At least at my school there is little to 0 gunner-ism, most people are genuinely good people and we all hang out together outside of school regularly. Just varies by school I guess.
 
I assure you there is no more significant bonding experience than with your partner for your first OMM Sacral/IT lab.

At least at my school there is little to 0 gunner-ism, most people are genuinely good people and we all hang out together outside of school regularly. Just varies by school I guess.
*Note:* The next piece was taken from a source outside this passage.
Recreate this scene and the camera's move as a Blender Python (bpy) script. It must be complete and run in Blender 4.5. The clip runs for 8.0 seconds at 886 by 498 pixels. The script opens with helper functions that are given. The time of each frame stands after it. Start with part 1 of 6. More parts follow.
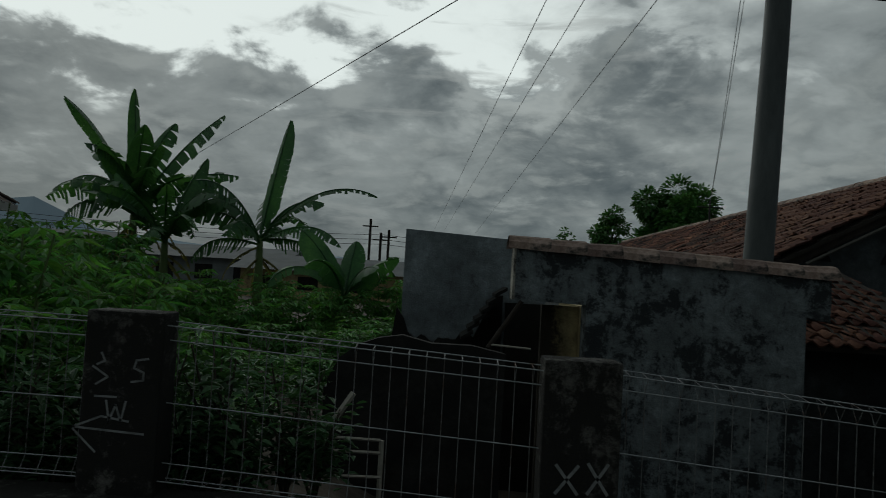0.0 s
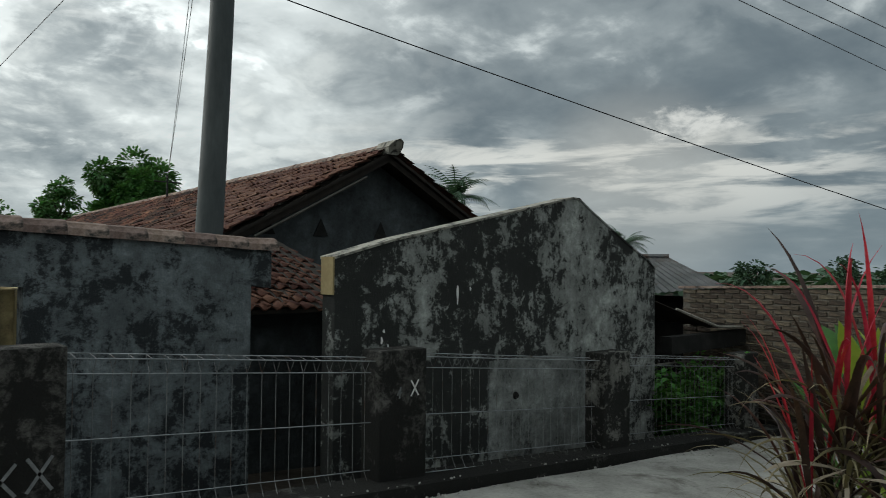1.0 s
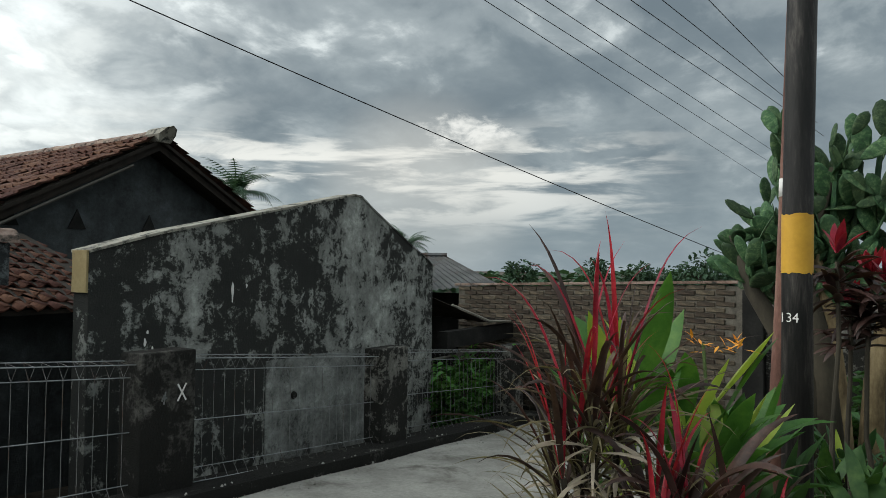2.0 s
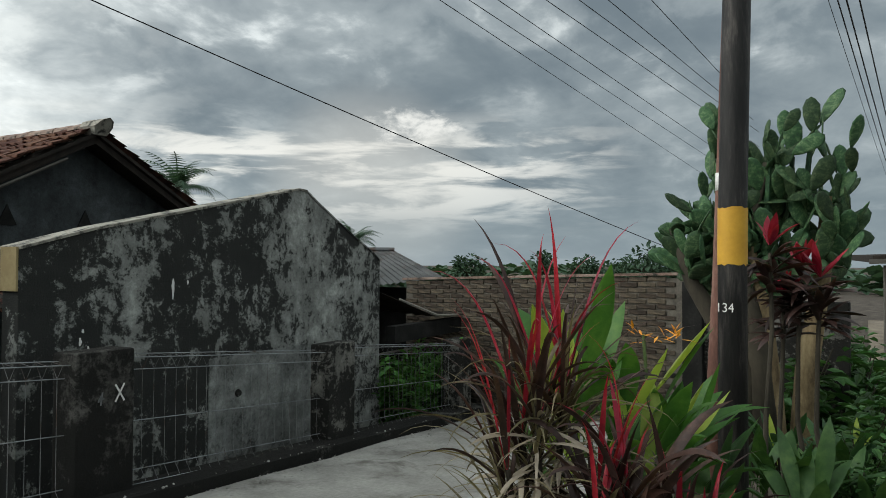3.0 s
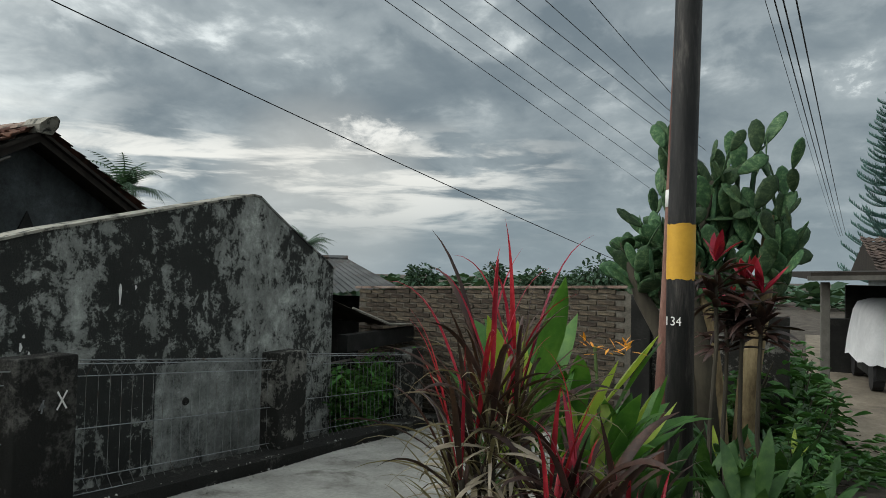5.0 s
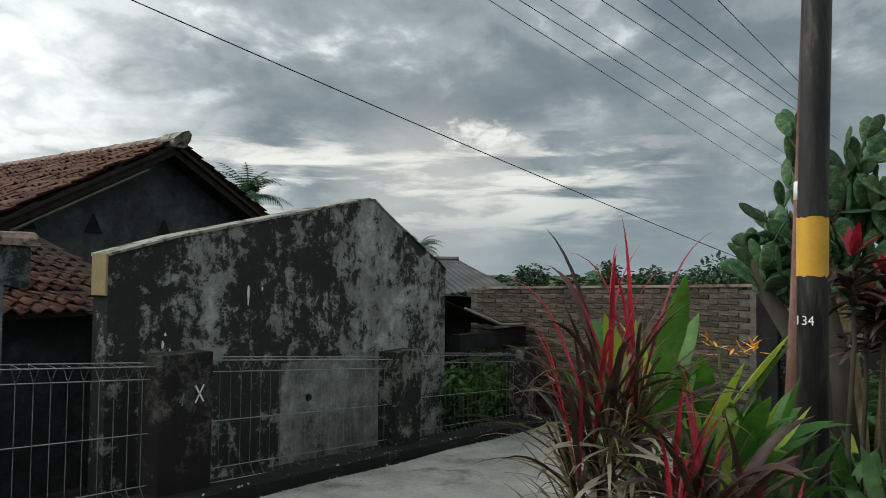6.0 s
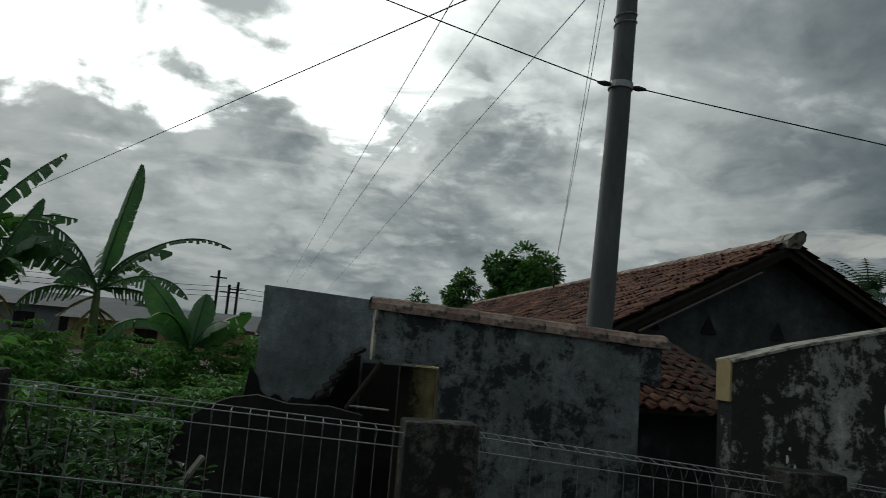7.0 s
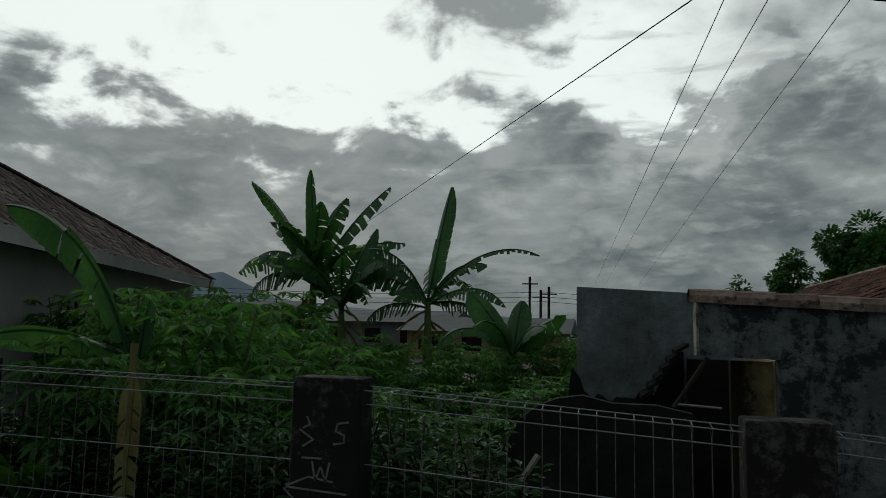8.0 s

Where do you go to school if you don't mind me asking? My school has a lot of gunners.
 
The more you post about AZCOM the more it makes me scared of it. I haven't noticed this at my school... Maybe there are undercover gunners but mainly everyone is super nice and helpful. Maybe its the southern hospitality... or maybe its because I'm wanting to go into primary care so no one sees me as a threat haha
I don't like your avatar. We are definitely going to beat you guys tonight!
 
Do med students throw each other under the bus and gossip a lot and get people in trouble?
 
Med school is what you make of it. If you want to be open and friendly you will find others that are also that way. I know some schools are more competitive and gunner, but others are laid back. Our school has those classmates that are there to excel and reach their dream goals, that doesnt make them gunners, just dedicated. No one here throws anyone under the bus. There is a ton of gossip at times but thats bc the people round you are all you see for days. As a class we are super friendly, post study guides on FB, practice often with each other for practicals and patient care exams, throw parties for each other, watch kids, take cats to the vet, move people in and move people out. Just like any family we get mad and then get over it. Just always remember professionalism while dealing with others as these classmates are your cohorts in medicine for a lifetime.
 
I assure you there is no more significant bonding experience than with your partner for your first OMM Sacral/IT lab.

At least at my school there is little to 0 gunner-ism, most people are genuinely good people and we all hang out together outside of school regularly. Just varies by school I guess.
Same. I genuinely like most of my classmates. You can pretty much walk up to any of them and get a conversation going, or join them for group study.